>> START Data provided

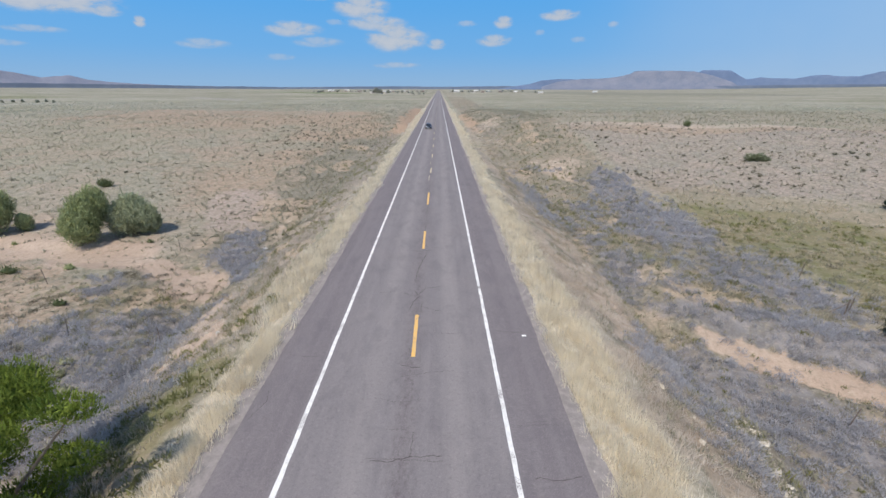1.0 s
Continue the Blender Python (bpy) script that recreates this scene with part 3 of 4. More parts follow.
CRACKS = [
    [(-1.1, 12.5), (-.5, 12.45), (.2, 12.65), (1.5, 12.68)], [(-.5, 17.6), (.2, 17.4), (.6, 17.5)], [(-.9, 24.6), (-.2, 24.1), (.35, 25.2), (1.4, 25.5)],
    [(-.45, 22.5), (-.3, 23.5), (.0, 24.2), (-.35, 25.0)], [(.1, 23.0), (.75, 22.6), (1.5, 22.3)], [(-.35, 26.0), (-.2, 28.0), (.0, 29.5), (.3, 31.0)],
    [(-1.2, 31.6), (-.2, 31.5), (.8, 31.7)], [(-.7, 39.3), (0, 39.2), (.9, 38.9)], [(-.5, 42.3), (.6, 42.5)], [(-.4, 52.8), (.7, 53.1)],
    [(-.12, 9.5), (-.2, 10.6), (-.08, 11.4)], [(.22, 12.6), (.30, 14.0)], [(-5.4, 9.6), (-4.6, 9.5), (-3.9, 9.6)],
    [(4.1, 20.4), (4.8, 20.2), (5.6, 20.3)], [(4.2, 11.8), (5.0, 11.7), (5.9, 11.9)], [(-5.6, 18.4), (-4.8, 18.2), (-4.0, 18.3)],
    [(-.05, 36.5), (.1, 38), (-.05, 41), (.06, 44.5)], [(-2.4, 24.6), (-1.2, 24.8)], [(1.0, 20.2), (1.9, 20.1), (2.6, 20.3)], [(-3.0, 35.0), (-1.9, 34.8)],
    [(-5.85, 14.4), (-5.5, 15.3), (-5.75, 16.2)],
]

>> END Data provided

_Written problem_: Leave the images out and output the remaining material exactly as it stands.

_Exercise answer_:
1.0 s
Continue the Blender Python (bpy) script that recreates this scene with part 3 of 4. More parts follow.
CRACKS = [
    [(-1.1, 12.5), (-.5, 12.45), (.2, 12.65), (1.5, 12.68)], [(-.5, 17.6), (.2, 17.4), (.6, 17.5)], [(-.9, 24.6), (-.2, 24.1), (.35, 25.2), (1.4, 25.5)],
    [(-.45, 22.5), (-.3, 23.5), (.0, 24.2), (-.35, 25.0)], [(.1, 23.0), (.75, 22.6), (1.5, 22.3)], [(-.35, 26.0), (-.2, 28.0), (.0, 29.5), (.3, 31.0)],
    [(-1.2, 31.6), (-.2, 31.5), (.8, 31.7)], [(-.7, 39.3), (0, 39.2), (.9, 38.9)], [(-.5, 42.3), (.6, 42.5)], [(-.4, 52.8), (.7, 53.1)],
    [(-.12, 9.5), (-.2, 10.6), (-.08, 11.4)], [(.22, 12.6), (.30, 14.0)], [(-5.4, 9.6), (-4.6, 9.5), (-3.9, 9.6)],
    [(4.1, 20.4), (4.8, 20.2), (5.6, 20.3)], [(4.2, 11.8), (5.0, 11.7), (5.9, 11.9)], [(-5.6, 18.4), (-4.8, 18.2), (-4.0, 18.3)],
    [(-.05, 36.5), (.1, 38), (-.05, 41), (.06, 44.5)], [(-2.4, 24.6), (-1.2, 24.8)], [(1.0, 20.2), (1.9, 20.1), (2.6, 20.3)], [(-3.0, 35.0), (-1.9, 34.8)],
    [(-5.85, 14.4), (-5.5, 15.3), (-5.75, 16.2)],
]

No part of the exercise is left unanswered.